Frequently Asked Questions
Why does my willpower always run out?
Because willpower is tonic sympathetic activation, and the regulatory system has a finite bandwidth. Sustained suppression is metabolically expensive; the bill arrives. The repeated experience of willpower failing is not a character finding — it is the system reporting on what the substitute costs.
Is the collapse my fault or part of the pattern?
The collapse is the loop completing, not a separate failure. The control phase and the collapse phase are the same Threat System using the same substitute from opposite ends. Reading the collapse as character is what funds the next recommitment; reading it as the loop is what makes an exit possible.
How do I get off the all-or-nothing treadmill?

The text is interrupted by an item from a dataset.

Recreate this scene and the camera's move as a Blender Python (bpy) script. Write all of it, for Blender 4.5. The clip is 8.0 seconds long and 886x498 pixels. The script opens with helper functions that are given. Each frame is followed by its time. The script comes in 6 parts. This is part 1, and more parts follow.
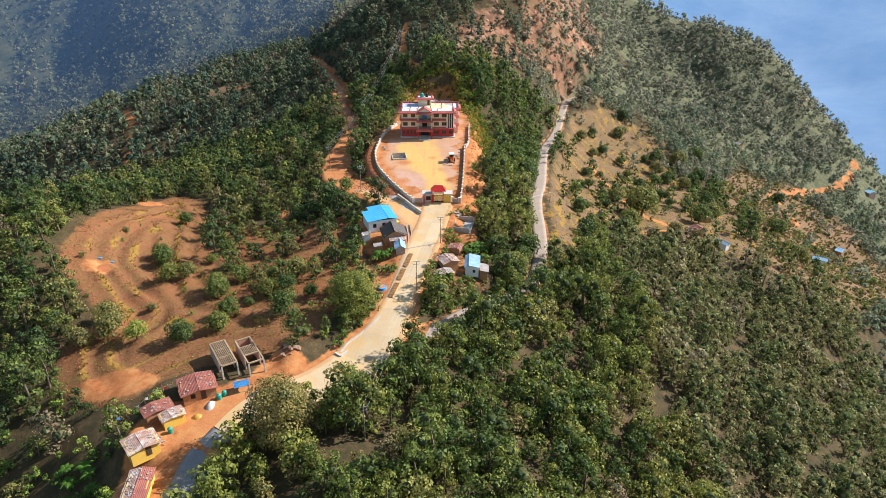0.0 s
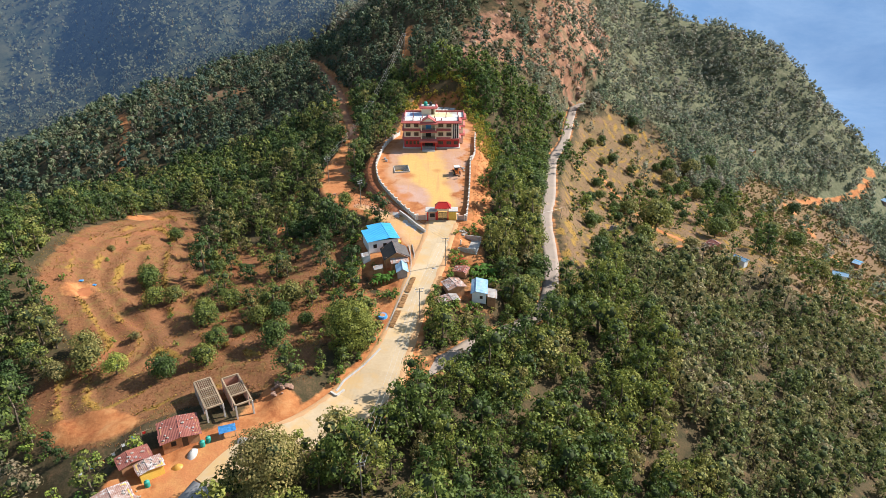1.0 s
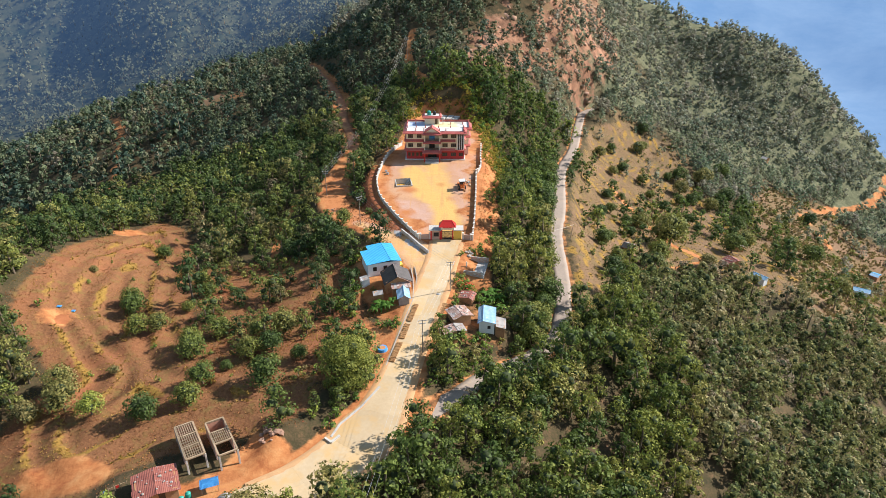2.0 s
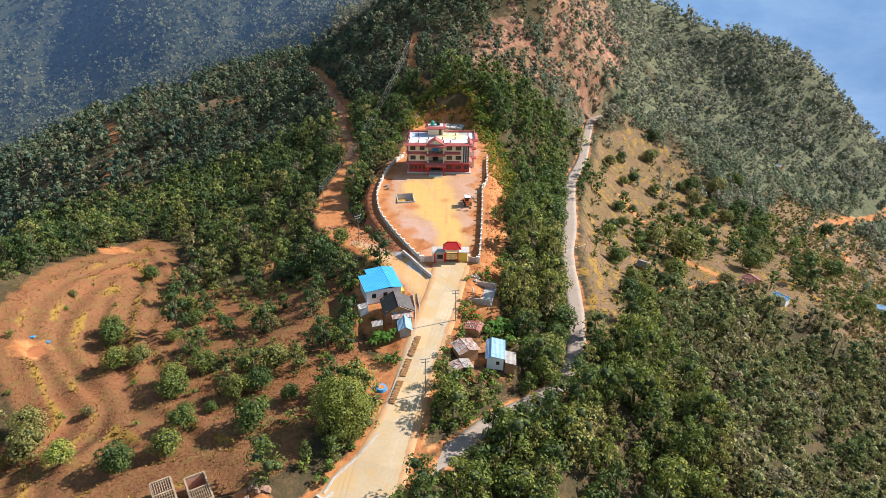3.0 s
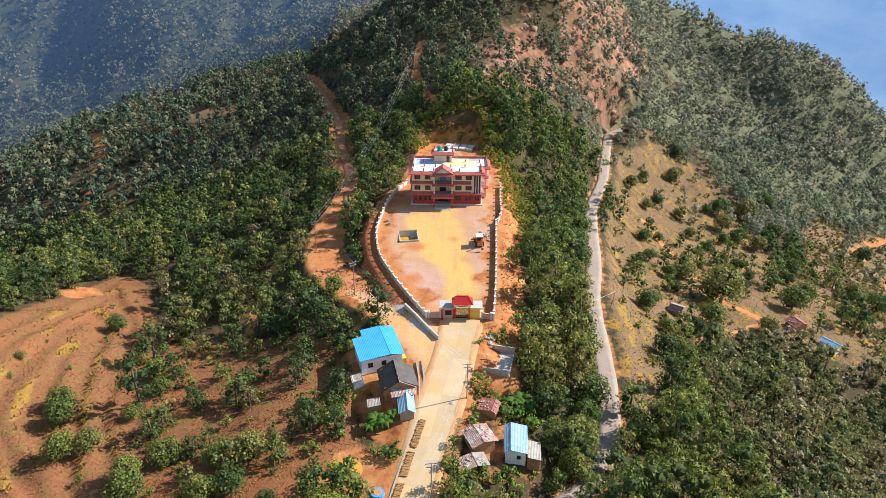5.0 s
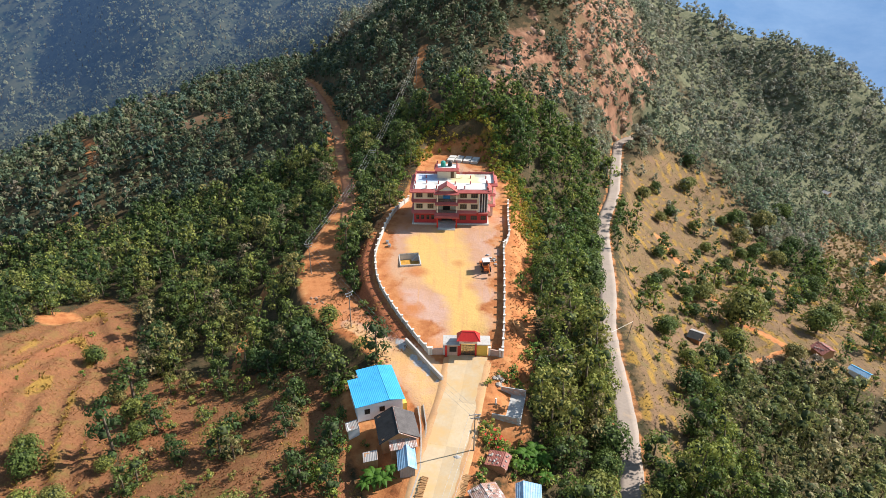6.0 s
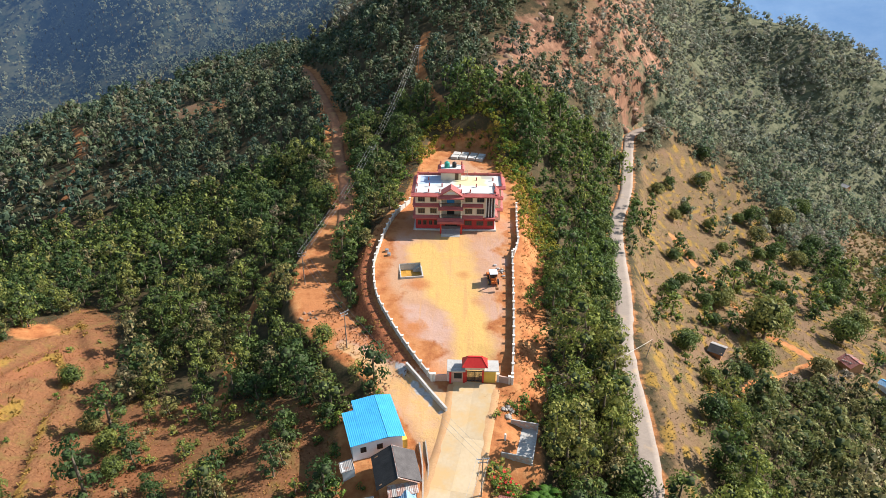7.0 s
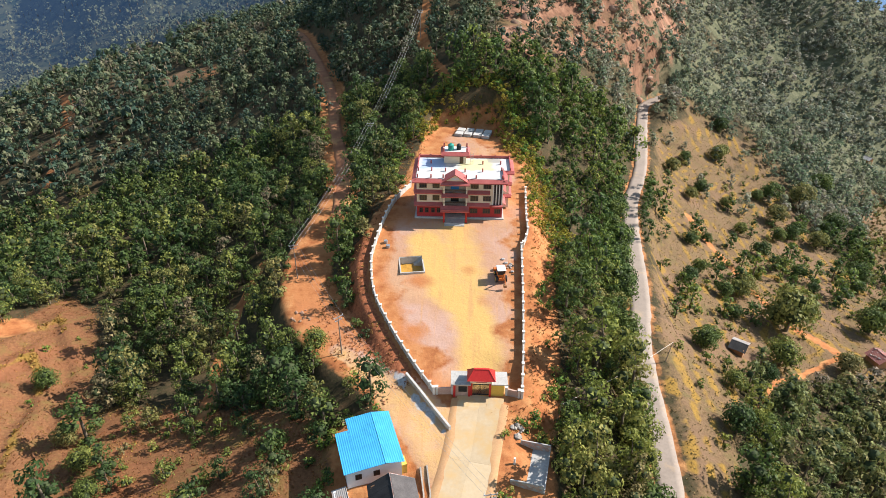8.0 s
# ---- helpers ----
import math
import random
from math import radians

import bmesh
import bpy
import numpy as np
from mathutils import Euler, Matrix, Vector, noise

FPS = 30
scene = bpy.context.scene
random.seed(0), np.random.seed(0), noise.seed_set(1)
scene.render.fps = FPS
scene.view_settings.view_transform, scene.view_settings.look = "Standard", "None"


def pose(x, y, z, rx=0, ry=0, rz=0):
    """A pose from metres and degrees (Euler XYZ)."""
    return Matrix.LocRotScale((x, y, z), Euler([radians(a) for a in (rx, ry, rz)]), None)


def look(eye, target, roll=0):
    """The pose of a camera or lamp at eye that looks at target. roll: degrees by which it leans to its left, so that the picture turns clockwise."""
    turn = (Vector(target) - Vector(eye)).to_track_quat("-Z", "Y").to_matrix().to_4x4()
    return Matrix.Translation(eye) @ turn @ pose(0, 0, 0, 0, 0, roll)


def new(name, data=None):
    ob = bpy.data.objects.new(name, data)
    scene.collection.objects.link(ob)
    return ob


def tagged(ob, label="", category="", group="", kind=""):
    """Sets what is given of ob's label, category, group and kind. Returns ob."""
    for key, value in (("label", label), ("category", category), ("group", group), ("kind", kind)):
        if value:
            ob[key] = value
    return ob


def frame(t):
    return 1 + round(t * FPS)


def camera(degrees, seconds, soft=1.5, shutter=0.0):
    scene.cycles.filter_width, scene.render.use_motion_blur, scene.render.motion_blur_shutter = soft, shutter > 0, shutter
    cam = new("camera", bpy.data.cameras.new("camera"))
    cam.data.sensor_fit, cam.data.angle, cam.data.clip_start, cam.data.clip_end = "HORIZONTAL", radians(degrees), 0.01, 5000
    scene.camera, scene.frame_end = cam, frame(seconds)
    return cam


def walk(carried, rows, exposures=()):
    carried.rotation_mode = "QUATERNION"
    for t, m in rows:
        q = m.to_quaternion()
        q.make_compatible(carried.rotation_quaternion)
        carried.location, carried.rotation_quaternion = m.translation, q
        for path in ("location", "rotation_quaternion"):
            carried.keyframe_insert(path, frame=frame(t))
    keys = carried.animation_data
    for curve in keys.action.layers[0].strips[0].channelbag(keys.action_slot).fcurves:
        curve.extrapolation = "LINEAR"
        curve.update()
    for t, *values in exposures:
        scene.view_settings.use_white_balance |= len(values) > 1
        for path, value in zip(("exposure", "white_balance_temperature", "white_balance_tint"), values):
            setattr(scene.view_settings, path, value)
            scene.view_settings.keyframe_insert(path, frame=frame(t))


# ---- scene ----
cam = camera(67.7, 8.0, soft=0.5)
METRES, EYE, TILT, LEAN, TURN = 100.0, 100.0, -26.9, 0.0, 0.0
ROWS = [
    (0.0, 0.0, 0.0, 0.0, 0.0, 0.0, -0.0),
    (0.5, -0.0032, 0.0564, 0.0286, 0.1, -0.01, -0.11),
    (1.0, -0.0061, 0.11, 0.0557, 0.21, -0.03, -0.2),
    (1.5, -0.0096, 0.1639, 0.0827, 0.29, -0.05, -0.3),
    (3.0, -0.0194, 0.3311, 0.1666, 0.57, -0.12, -0.53),
    (3.5, -0.0223, 0.3852, 0.1938, 0.66, -0.15, -0.59),
    (4.0, -0.0254, 0.4421, 0.2229, 0.76, -0.18, -0.65),
    (4.5, -0.0288, 0.4962, 0.2504, 0.85, -0.21, -0.72),
    (6.0, -0.0393, 0.6657, 0.3365, 1.11, -0.33, -0.9),
    (6.5, -0.0426, 0.72, 0.3645, 1.19, -0.62, -0.94),
    (7.0, -0.0457, 0.7778, 0.3933, 1.31, -1.84, -1.01),
    (7.5, -0.0484, 0.8327, 0.4221, 1.43, -3.52, -1.08),
    (8.0, -0.0508, 0.8906, 0.4518, 1.55, -5.27, -1.11),
]
walk(cam, [(t, pose(0, 0, EYE, TILT, LEAN, TURN) @ pose(METRES * x, METRES * y, METRES * z, 90 + pitch, roll, yaw)) for t, x, y, z, yaw, pitch, roll in ROWS])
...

By lowering the intensity of the control phase rather than raising it. The loop runs on oscillation between extremes; it cannot run on a sustained low-intensity engagement. The exit feels like settling because the loop has trained you to read anything less than maximal effort as failure. The settling is the move.
Why does control feel virtuous and collapse feel like failure?

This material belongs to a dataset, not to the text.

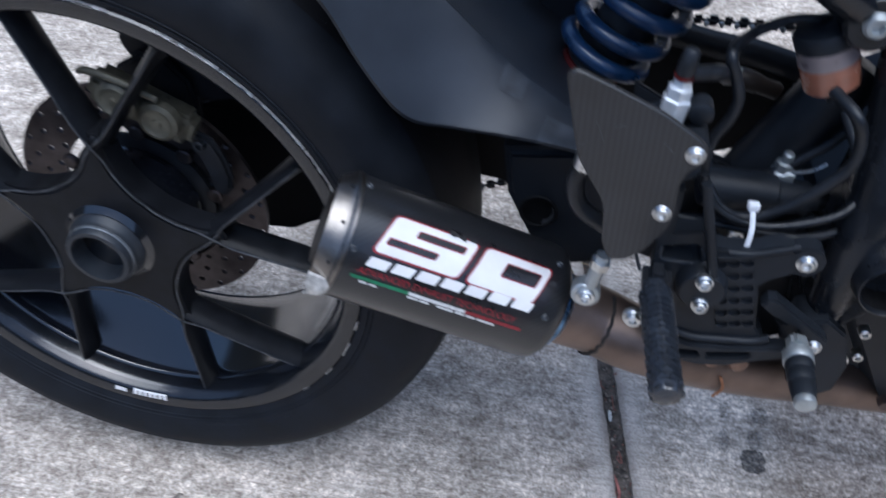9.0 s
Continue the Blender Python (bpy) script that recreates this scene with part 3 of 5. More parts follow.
# rear wheel
def wheel():
    prof = [(0.010, 0.219), (0.004, 0.226), (-0.003, 0.236), (-0.0095, 0.252), (-0.012, 0.268), (-0.0105, 0.281), (-0.003, 0.2935), (0.012, 0.3045),
            (0.034, 0.3125), (0.058, 0.3175), (MID, 0.3192)]
    full = prof + [(2 * MID - a, r) for a, r in prof[-2::-1]]
    inner = [(2 * MID - 0.010, 0.214), (MID, 0.213), (0.010, 0.214)]
    bm = lathe((0, 0, 0), (0, 1, 0), full + inner + [full[0]], 120, False)
    tyre = part("rear_tyre", bm, TYRE, bike, "worn black sport tyre")
    tread = [(0.0135, 0.3056), (0.034, 0.3129), (0.058, 0.3179), (MID, 0.3196), (2 * MID - 0.058, 0.3179), (2 * MID - 0.034, 0.3129), (2 * MID - 0.0135, 0.3056)]
    part("tread", lathe((0, 0, 0), (0, 1, 0), tread, 120, False), TREAD, tyre, "scrubbed black tread")
    # raised marks on the sidewall, worn past reading
    for k, (a_, w_) in enumerate(((-80, 2.0), (-77.2, 1.6), (-74.6, 2.0), (-71.8, 1.7), (-69.2, 1.2), (-62, 2.0), (-59.2, 1.7), (-56.6, 1.8), (-53.8, 1.4), (-51.4, 1.9))):
        rings_ = []
        for i in range(4):
            a = radians(a_ + w_ * i / 3)
            rings_.append([Vector((q * math.cos(a), y, q * math.sin(a))) for q, y in ((0.2485, -0.0078), (0.2492, -0.0091), (0.2560, -0.0108), (0.2568, -0.0098))])
        part("sidewall_mark", loft(rings_, False, False), TYRE, tyre)
    for rr, yy in ((0.2395, -0.0048), (0.2435, -0.0065)):
        part("sidewall_ring", lathe((0, yy, 0), (0, 1, 0), [(0.0, rr - 0.0007), (-0.0009, rr), (0.0, rr + 0.0007)], 120, False), TYRE, tyre)
    rim = [(0.004, 0.2318), (-0.0005, 0.2322), (-0.0025, 0.2303), (-0.0022, 0.2268), (-0.0008, 0.2200), (0.0004, 0.2168), (0.0040, 0.2145), (0.014, 0.2112), (0.0215, 0.2088), (0.0228, 0.2068), (0.0250, 0.2060), (0.035, 0.2056), (0.06, 0.2050),
           (0.12, 0.2046), (0.145, 0.2080), (0.160, 0.219), (0.168, 0.231), (0.163, 0.232), (0.150, 0.215), (0.12, 0.212), (0.045, 0.212), (0.02, 0.217), (0.004, 0.2318)]
    rimob = part("rear_rim", lathe((0, 0, 0), (0, 1, 0), rim, 140, False), RIMM, bike, "glossy black cast rim with a scuffed edge")
    # chipped bright edge on the upper arc of the rim
    r = random.Random(8)
    ang = 8
    while ang < 150:
        ln = r.uniform(5, 20)
        if r.random() < 0.8:
            rings = []
            steps = max(3, int(ln * 1.5))
            for i in range(steps + 1):
                a = radians(ang + ln * i / steps)
                w = (0.0022 * noise.noise(Vector((ang * 1.7 + i * 0.45, 3, 1))) - 0.0004) * (1 - (2 * i / steps - 1) ** 4)
                rings.append([Vector((q * math.cos(a), y, q * math.sin(a))) for q, y in ((0.2326, -0.0010), (0.2322, -0.0022), (0.2318 - w * 0.6, -0.0029), (0.2315 - w, -0.0031))])
            part("bare_chip", loft(rings, False, False), SCUFF, rimob, "bare metal chip on the rim edge")
        ang += ln + r.uniform(0.1, 1.4)
    for a0, ln in ((-14, 3), (-22, 5), (-33, 3), (-44, 2), (205, 3), (222, 5)):
        rings = []
        for i in range(7):
            a = radians(a0 - ln * i / 6)
            rings.append([Vector((q * math.cos(a), y, q * math.sin(a))) for q, y in ((0.2326, 0.001), (0.2326, -0.0012), (0.2312, -0.0030), (0.2304, -0.0032))])
        part("bare_chip", loft(rings, False, False), SCUFF, rimob, "bare metal chip on the rim edge")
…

Because discipline is heavily morally coded in most cultures, and collapse maps onto weakness. The moral framing is what makes the loop hard to see. The Threat System is not making a moral choice; it is reaching for a substitute that mimics safety. The virtue-failure axis is the loop's marketing, not its mechanism.
Can I change without using more discipline?
Yes — and probably only that way. More discipline is the loop's preferred solution. Real change runs on lower-intensity sustained engagement and on meeting the underlying signal the control was suppressing. This is slower, less photogenic, and is the only move that does not eventually break.
How does this connect to Meaning Density?
The control-collapse loop is a high-effort, near-zero-deposit, residue-accumulating loop — a textbook case of residue_accumulation. The substitute (rigid control) mimics stewardship without depositing it. The numerator collapses while the denominator runs. The verdict is low, and the residue compounds across cycles. The equation makes legible what the moral framing keeps hidden.